### Objective
Omit the pictures, please, and give each record below again exactly.

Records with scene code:
--*--
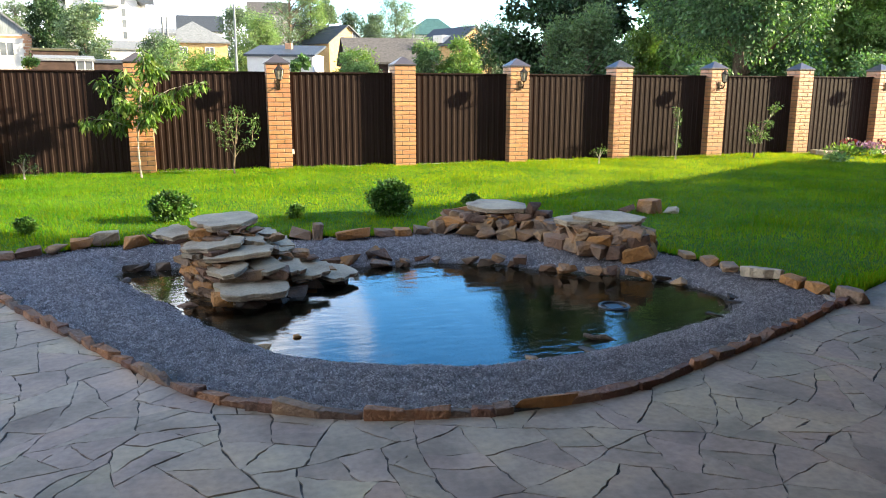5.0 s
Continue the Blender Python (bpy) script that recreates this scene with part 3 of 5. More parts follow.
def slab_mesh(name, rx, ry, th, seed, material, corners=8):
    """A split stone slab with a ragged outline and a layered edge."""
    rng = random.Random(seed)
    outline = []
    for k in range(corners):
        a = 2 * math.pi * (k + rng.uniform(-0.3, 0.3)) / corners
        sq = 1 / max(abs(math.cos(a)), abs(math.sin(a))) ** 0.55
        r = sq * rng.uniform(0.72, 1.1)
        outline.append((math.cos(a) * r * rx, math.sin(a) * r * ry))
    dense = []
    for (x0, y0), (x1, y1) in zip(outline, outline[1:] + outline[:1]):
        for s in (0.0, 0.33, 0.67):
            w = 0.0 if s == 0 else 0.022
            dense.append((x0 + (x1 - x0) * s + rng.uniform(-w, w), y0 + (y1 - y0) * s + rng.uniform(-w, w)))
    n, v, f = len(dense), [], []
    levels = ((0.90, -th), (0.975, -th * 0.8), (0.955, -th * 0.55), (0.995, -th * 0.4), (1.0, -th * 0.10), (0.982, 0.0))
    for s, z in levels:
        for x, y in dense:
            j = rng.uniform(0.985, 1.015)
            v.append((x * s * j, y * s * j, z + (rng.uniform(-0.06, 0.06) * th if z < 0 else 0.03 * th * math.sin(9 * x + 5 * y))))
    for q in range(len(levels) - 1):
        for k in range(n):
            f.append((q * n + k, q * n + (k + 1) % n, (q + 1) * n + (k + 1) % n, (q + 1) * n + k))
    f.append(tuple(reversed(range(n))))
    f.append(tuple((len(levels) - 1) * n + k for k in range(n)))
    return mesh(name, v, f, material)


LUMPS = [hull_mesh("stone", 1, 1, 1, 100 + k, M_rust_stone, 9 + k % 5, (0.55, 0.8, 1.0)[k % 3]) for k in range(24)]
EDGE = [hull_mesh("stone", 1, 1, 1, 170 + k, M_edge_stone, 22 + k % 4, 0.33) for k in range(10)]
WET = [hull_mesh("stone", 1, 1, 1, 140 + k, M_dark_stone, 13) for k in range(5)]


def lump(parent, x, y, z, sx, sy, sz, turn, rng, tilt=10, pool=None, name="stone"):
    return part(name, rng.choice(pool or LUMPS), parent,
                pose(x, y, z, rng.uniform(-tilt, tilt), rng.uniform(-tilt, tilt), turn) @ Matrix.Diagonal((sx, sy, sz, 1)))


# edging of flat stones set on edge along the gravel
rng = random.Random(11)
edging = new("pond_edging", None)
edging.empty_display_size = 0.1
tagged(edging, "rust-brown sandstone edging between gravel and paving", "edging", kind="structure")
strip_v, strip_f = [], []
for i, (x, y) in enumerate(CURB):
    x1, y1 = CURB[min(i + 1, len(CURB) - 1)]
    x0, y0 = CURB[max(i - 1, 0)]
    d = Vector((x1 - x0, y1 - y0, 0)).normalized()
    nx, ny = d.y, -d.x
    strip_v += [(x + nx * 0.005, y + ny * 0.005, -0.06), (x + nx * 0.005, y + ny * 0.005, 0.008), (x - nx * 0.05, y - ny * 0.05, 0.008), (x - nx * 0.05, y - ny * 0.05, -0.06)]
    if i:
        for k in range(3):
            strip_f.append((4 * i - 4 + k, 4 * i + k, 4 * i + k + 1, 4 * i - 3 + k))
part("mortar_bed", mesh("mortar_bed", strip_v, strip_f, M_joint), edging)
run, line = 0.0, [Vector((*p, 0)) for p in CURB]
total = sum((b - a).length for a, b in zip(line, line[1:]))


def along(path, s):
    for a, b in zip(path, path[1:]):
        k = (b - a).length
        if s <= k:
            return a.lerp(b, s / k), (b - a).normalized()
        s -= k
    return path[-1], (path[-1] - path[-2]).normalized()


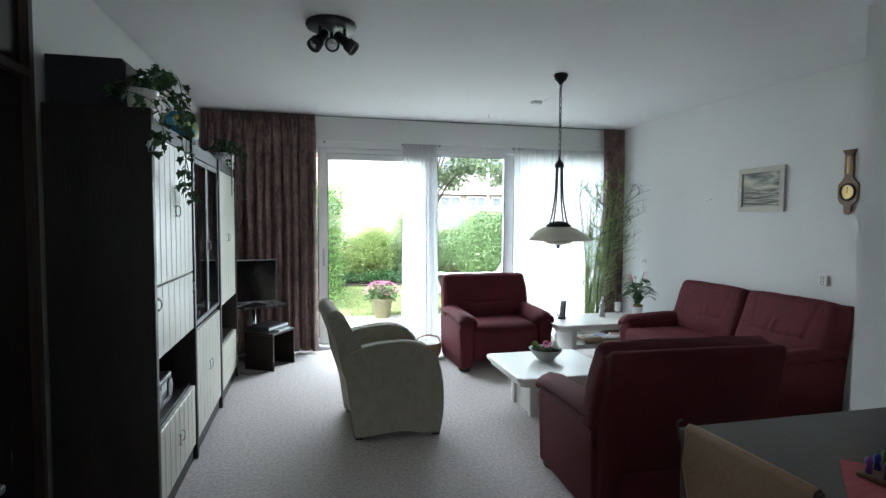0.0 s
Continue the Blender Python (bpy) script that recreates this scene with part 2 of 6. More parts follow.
--*--
### Exercise answer
5.0 s
Continue the Blender Python (bpy) script that recreates this scene with part 3 of 5. More parts follow.
def slab_mesh(name, rx, ry, th, seed, material, corners=8):
    """A split stone slab with a ragged outline and a layered edge."""
    rng = random.Random(seed)
    outline = []
    for k in range(corners):
        a = 2 * math.pi * (k + rng.uniform(-0.3, 0.3)) / corners
        sq = 1 / max(abs(math.cos(a)), abs(math.sin(a))) ** 0.55
        r = sq * rng.uniform(0.72, 1.1)
        outline.append((math.cos(a) * r * rx, math.sin(a) * r * ry))
    dense = []
    for (x0, y0), (x1, y1) in zip(outline, outline[1:] + outline[:1]):
        for s in (0.0, 0.33, 0.67):
            w = 0.0 if s == 0 else 0.022
            dense.append((x0 + (x1 - x0) * s + rng.uniform(-w, w), y0 + (y1 - y0) * s + rng.uniform(-w, w)))
    n, v, f = len(dense), [], []
    levels = ((0.90, -th), (0.975, -th * 0.8), (0.955, -th * 0.55), (0.995, -th * 0.4), (1.0, -th * 0.10), (0.982, 0.0))
    for s, z in levels:
        for x, y in dense:
            j = rng.uniform(0.985, 1.015)
            v.append((x * s * j, y * s * j, z + (rng.uniform(-0.06, 0.06) * th if z < 0 else 0.03 * th * math.sin(9 * x + 5 * y))))
    for q in range(len(levels) - 1):
        for k in range(n):
            f.append((q * n + k, q * n + (k + 1) % n, (q + 1) * n + (k + 1) % n, (q + 1) * n + k))
    f.append(tuple(reversed(range(n))))
    f.append(tuple((len(levels) - 1) * n + k for k in range(n)))
    return mesh(name, v, f, material)


LUMPS = [hull_mesh("stone", 1, 1, 1, 100 + k, M_rust_stone, 9 + k % 5, (0.55, 0.8, 1.0)[k % 3]) for k in range(24)]
EDGE = [hull_mesh("stone", 1, 1, 1, 170 + k, M_edge_stone, 22 + k % 4, 0.33) for k in range(10)]
WET = [hull_mesh("stone", 1, 1, 1, 140 + k, M_dark_stone, 13) for k in range(5)]


def lump(parent, x, y, z, sx, sy, sz, turn, rng, tilt=10, pool=None, name="stone"):
    return part(name, rng.choice(pool or LUMPS), parent,
                pose(x, y, z, rng.uniform(-tilt, tilt), rng.uniform(-tilt, tilt), turn) @ Matrix.Diagonal((sx, sy, sz, 1)))


# edging of flat stones set on edge along the gravel
rng = random.Random(11)
edging = new("pond_edging", None)
edging.empty_display_size = 0.1
tagged(edging, "rust-brown sandstone edging between gravel and paving", "edging", kind="structure")
strip_v, strip_f = [], []
for i, (x, y) in enumerate(CURB):
    x1, y1 = CURB[min(i + 1, len(CURB) - 1)]
    x0, y0 = CURB[max(i - 1, 0)]
    d = Vector((x1 - x0, y1 - y0, 0)).normalized()
    nx, ny = d.y, -d.x
    strip_v += [(x + nx * 0.005, y + ny * 0.005, -0.06), (x + nx * 0.005, y + ny * 0.005, 0.008), (x - nx * 0.05, y - ny * 0.05, 0.008), (x - nx * 0.05, y - ny * 0.05, -0.06)]
    if i:
        for k in range(3):
            strip_f.append((4 * i - 4 + k, 4 * i + k, 4 * i + k + 1, 4 * i - 3 + k))
part("mortar_bed", mesh("mortar_bed", strip_v, strip_f, M_joint), edging)
run, line = 0.0, [Vector((*p, 0)) for p in CURB]
total = sum((b - a).length for a, b in zip(line, line[1:]))


def along(path, s):
    for a, b in zip(path, path[1:]):
        k = (b - a).length
        if s <= k:
            return a.lerp(b, s / k), (b - a).normalized()
        s -= k
    return path[-1], (path[-1] - path[-2]).normalized()


0.0 s
Continue the Blender Python (bpy) script that recreates this scene with part 2 of 6. More parts follow.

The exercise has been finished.